ROANOKE TIMES

                         Roanoke Times
                 Copyright (c) 1995, Landmark Communications, Inc.

DATE: WEDNESDAY, March 27, 1991                   TAG: 9103270041
SECTION: BUSINESS                    PAGE: A-3   EDITION: METRO 
SOURCE: MAG POFF BUSINESS WRITER
DATELINE:                                 LENGTH: Medium


SIGNET TO HALVE DIVIDEND

Signet Banking Corp. said Tuesday it will cut its quarterly dividend nearly in half, citing income too low to support the higher payout.

The move prompted stock of Richmond-based Signet to bounce upward, confirming expectations of investors and analysts.

The board of Signet Banking Corp. reduced its quarterly dividend from 39 cents to 20 cents a share. The new rate is payable April 25 to stockholders of record April 5.

Chairman Robert M. Freeman said Signet expects to be profitable for the first quarter but not at a level to maintain the former dividend rate.

Anthony Davis, who follows the stock for Wheat First Securities in Richmond, said Signet's stock rose 1 1/2 points on the news before falling back by 3/4. The stock ended the day's trading at $13.125 a share.

"We expected it," Davis said of the dividend cut. "The world expected it. The stock reacted positively." He said investors were encouraged by Signet's statement that it will be profitable for the first quarter.

All bank stocks were up Tuesday, he said, particularly the super-regionals.

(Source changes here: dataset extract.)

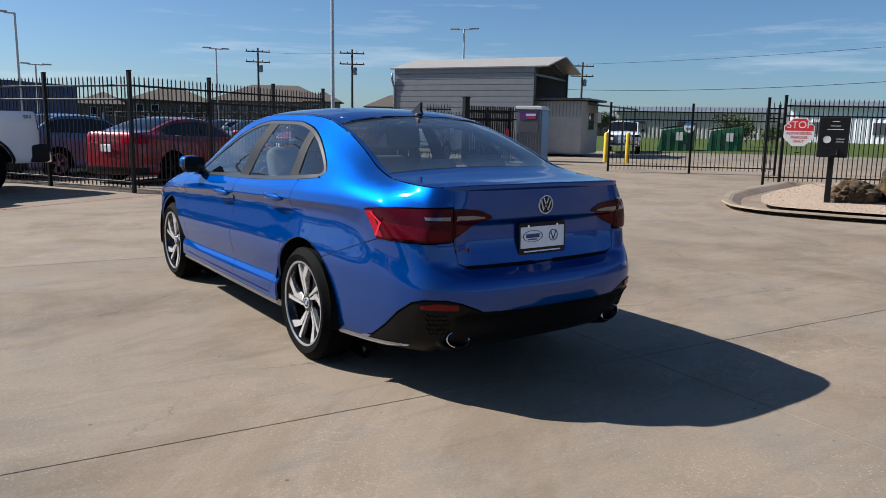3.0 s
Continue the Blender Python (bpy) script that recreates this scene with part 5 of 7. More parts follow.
for i, (pt, lab, dx) in enumerate(((P_STEELBLUE, "steel blue sedan in the fenced row", -.5), (P_WHITE, "white sedan in the fenced row", -.3), (P_CHAR, "charcoal sedan in the fenced row", .2))):
    a = Vector((1.68, 11.7, 0)) + row * (i + 1) + E1 * dx
    vehicle("parked_sedan", lab, pt, parked((a.x, a.y), False, HEAD, 1, SEDAN), SEDAN, "cars in the fenced row")
MUSCLE = dict(W=1.89, H=1.48, wb=3.05, fo=1.0, ro=1.03, belt=(.96, 1.04), hood=1.0, nose=.82, deck=1.08, ws=(.80, .05), roof_end=-1.0, bl=-1.8, r=.36, dlo_rear=-1.35, gc=.2, grille=M_GLOSSBLK)
vehicle("muscle_sedan", "bright red wide sedan facing the fence gap", P_RED2, parked((10.0, 22.0), True, HEAD + 180, -1, MUSCLE), MUSCLE, "cars facing the gate")
for i, (pt, lab, dx, sp) in enumerate(((P_STEELBLUE, "grey blue sedan facing the fence", -.6, SEDAN), (P_SILVER, "pale silver sedan facing the fence", .4, SEDAN), (P_CHAR, "dark hatchback facing the fence", .9, HATCH))):
    a = Vector((10.0, 22.0, 0)) + row * (i + 1) + E1 * dx
    vehicle("facing_car", lab, pt, parked((a.x, a.y), True, HEAD + 180, -1, sp), sp, "cars facing the gate")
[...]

Henry J. Coffey Jr., who follows the stock for J.C. Bradford & Co. in Nashville, said Signet barely earned enough money to pay its former dividend in 1990. He interpreted Freeman's statement to mean that Signet in 1991 will not earn the old level equal to $1.56 a share.

Also, regulators are encouraging banks that are not earning their dividends to lower the amounts they pay to stockholders, he noted.

Cutting the dividend was "prudent," Coffey said, because of Signet's exposure in the Northern Virginia commercial real estate market.

That market is still sinking, and Coffey said all banks doing business there are "seeing serious deterioration in their loans."

He attributed the rise in the stock of Signet and many other banks to a broad gain in the market Tuesday.

Signet also announced that it had completed sale of $500 million in credit card debts in a private transaction.